Unique, personal gifts are what people look for when shopping for others. And Neighborgoods founder Jodi Kostelnik’s foodie-inspired brand stems from this need.
Through her work as a graphic designer, Kostelnik began illustrating recipes and farmers market goods. At the time Neighborgoods came about in 2014, she was living in D.C. with her husband and was inspired by a community event where she saw screen-printing.
“I like to give people unique and personalized gifts, so I started this screen-printing class,” she says. “I loved getting away from the computer, and it was nice to be in a classroom setting around other students and pick up everybody’s energy and work with my hands. I went in with the idea of printing on dish towels to use as gifts, and I kept printing and having all of these ideas. It was just so fun for me to make something that makes people happy, to have this idea and then physically create it.”

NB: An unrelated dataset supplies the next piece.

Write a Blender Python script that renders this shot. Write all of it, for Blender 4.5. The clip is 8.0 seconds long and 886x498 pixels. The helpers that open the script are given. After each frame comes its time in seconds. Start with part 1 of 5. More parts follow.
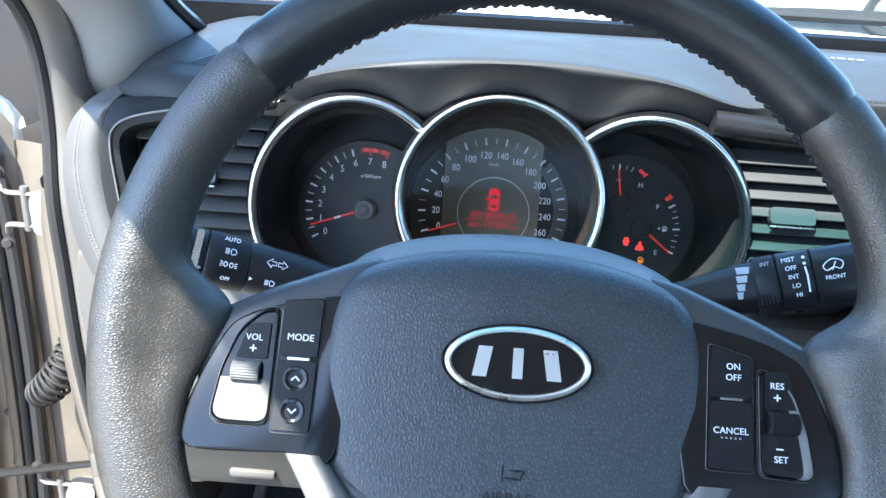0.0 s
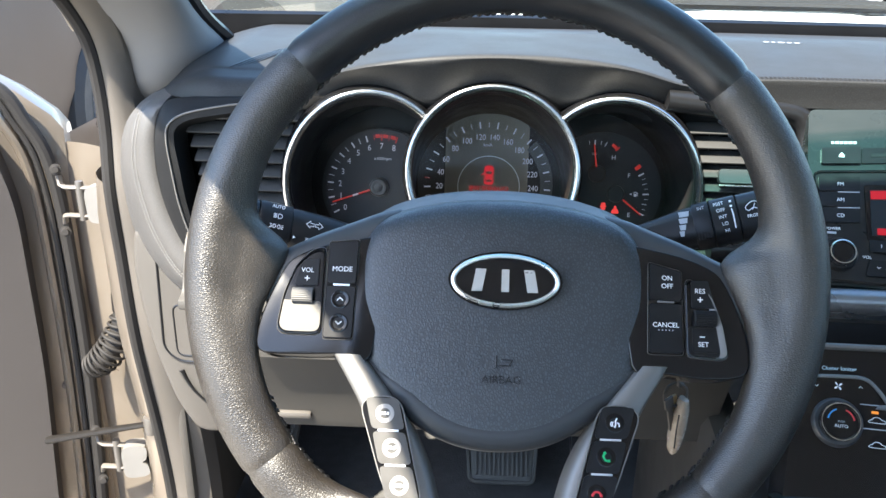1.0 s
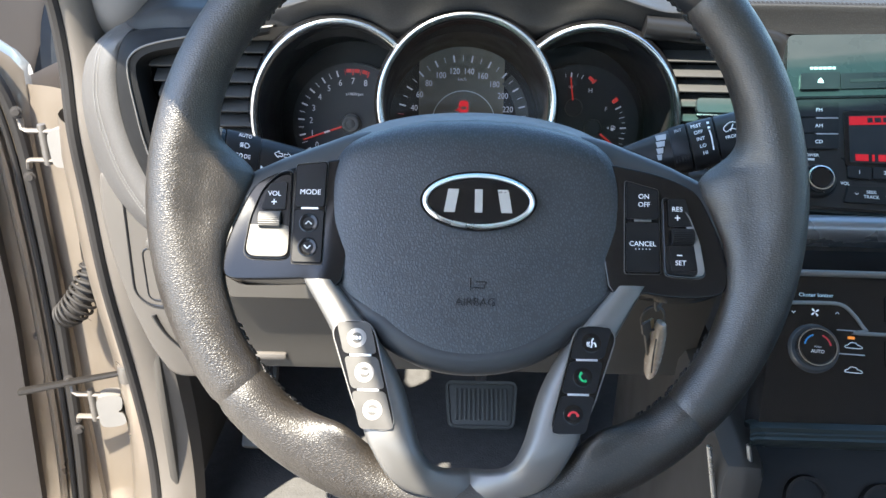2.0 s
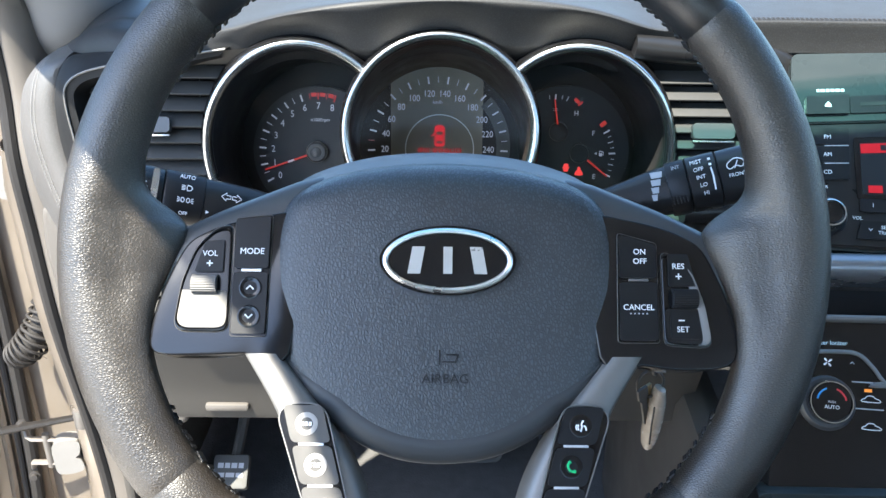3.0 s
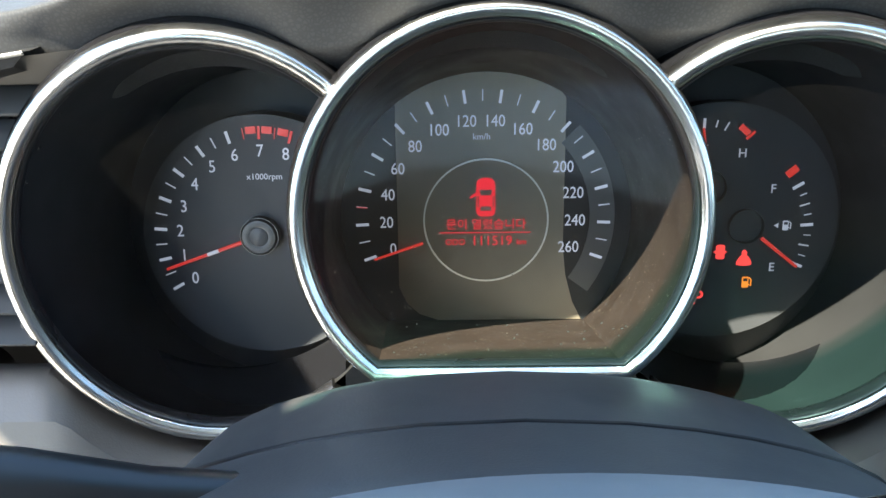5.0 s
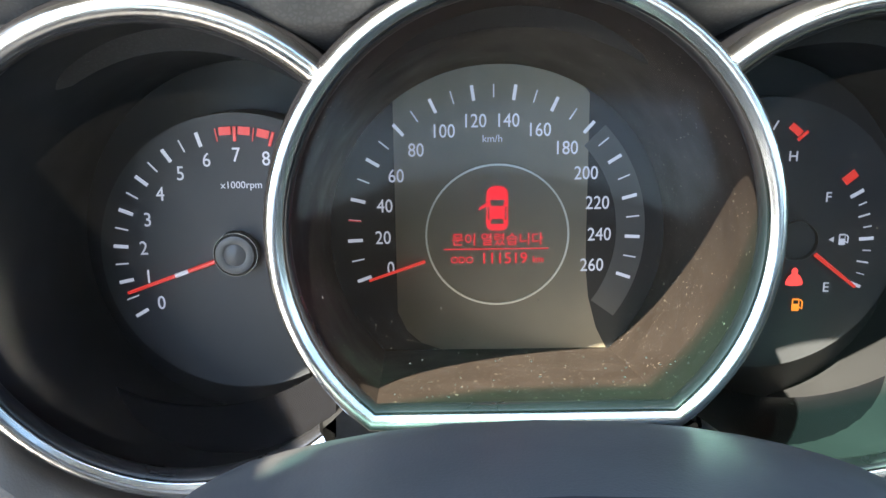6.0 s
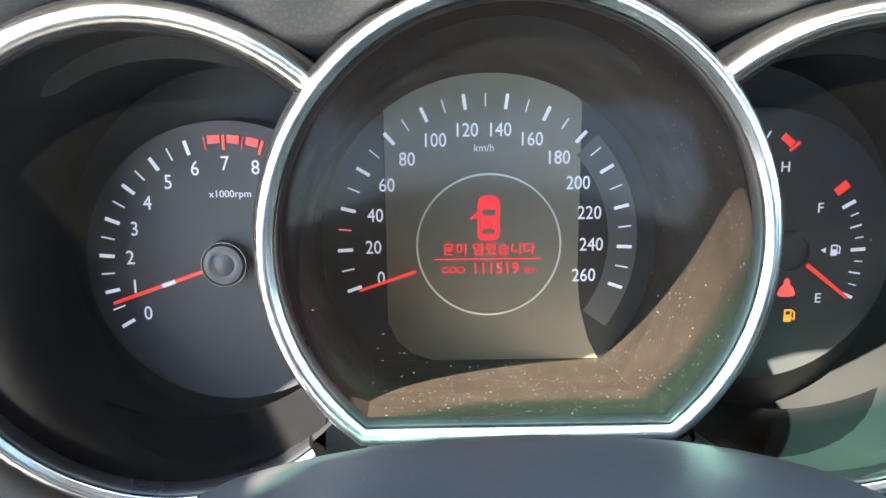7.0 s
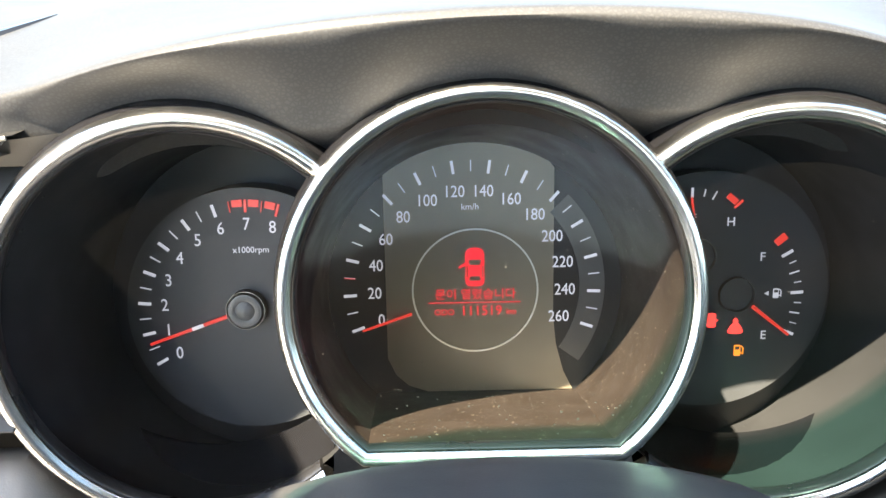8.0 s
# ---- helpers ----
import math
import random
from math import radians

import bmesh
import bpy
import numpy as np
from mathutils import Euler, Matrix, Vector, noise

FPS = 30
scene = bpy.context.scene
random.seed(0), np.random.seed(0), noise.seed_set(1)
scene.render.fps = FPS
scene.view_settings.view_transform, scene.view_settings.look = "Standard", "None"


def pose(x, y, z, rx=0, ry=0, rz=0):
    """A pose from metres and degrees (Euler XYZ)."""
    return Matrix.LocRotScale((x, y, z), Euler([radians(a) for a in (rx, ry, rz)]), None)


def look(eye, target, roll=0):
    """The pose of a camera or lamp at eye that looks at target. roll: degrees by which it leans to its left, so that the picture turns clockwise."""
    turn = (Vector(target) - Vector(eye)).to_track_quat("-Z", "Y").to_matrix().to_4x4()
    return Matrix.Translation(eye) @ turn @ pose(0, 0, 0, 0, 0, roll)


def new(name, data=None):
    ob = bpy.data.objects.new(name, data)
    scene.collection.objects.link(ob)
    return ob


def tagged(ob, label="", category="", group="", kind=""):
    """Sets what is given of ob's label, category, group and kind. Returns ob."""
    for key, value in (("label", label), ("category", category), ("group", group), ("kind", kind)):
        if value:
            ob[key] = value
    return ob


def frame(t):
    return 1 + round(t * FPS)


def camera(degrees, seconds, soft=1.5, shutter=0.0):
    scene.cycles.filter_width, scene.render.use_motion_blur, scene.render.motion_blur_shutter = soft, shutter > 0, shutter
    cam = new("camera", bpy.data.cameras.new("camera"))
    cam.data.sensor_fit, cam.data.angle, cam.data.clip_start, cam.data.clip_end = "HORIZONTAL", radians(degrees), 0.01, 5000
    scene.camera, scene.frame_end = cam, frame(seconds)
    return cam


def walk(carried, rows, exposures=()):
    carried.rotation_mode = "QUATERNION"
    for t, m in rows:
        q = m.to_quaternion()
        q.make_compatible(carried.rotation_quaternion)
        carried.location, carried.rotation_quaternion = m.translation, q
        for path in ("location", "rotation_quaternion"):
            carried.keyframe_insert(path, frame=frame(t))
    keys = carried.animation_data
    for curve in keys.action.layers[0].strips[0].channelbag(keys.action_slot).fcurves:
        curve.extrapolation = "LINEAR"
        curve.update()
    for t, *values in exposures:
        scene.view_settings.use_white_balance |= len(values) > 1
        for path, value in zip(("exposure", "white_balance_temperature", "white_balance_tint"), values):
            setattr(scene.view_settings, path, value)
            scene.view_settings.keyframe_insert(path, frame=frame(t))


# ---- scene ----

The brand’s growth wasn’t something Kostelnik anticipated, but it presented her with the opportunity to start her own business, an opportunity that was also a learning process, which her creative community gave insight on.
“[Neighborgoods] was growing,” Kostelnik says. “I was getting inventory, and people were asking if they could start buying the dish towels. I realized I should try to make this a side business, but a design service and a goods product business are totally different. It’s exciting. I’m learning as I go, but I reached out to other creatives and people who run businesses, and they’re really helpful.”
After her first year of learning, Kostelnik began selling her towels at local craft shows and continued taking screen-printing classes to improve her craft. Kostelnik’s inventory has grown to include baby onesies and, more recently, greeting cards, prints and aprons.
Neighborgoods, which thematically hinges on food and color, is inspired by Kostelnik’s own life. “Lots of inspirations come from a lot of different sources, like food, talking to people or my personal experiences. The items’ main elements are definitely color. I love color in my life and the whimsical nature of how things are drawn. They’re very lighthearted and fun,” she says.
All of Kostelnik’s recipe prints have personal significance, like the cupcake recipe she’s made for her husband every year and a pancake recipe from her in-laws. “They’re my personal stories, but I love when customers say someone they know would love a certain item,” she says. “That just makes me feel so good because each person has their own story and can relate those to my products, which is nice.”
As the brand grows, Kostelnik says she doesn’t have major plans for the future; she’s taking a “see where it takes me” approach. “If you plan too much, you don’t leave yourself open to things you didn’t think of initially. In doing so, I’ve proclaimed that this is my year of transition. I’m trying to make my Neighborgoods work and design work equal,” she says. // Neighborgoods products are currently sold at Red Truck Bakery (Marshall), The Cookery (Arlington), Cheesetique (Alexandria), West Elm in Tysons Corner and online.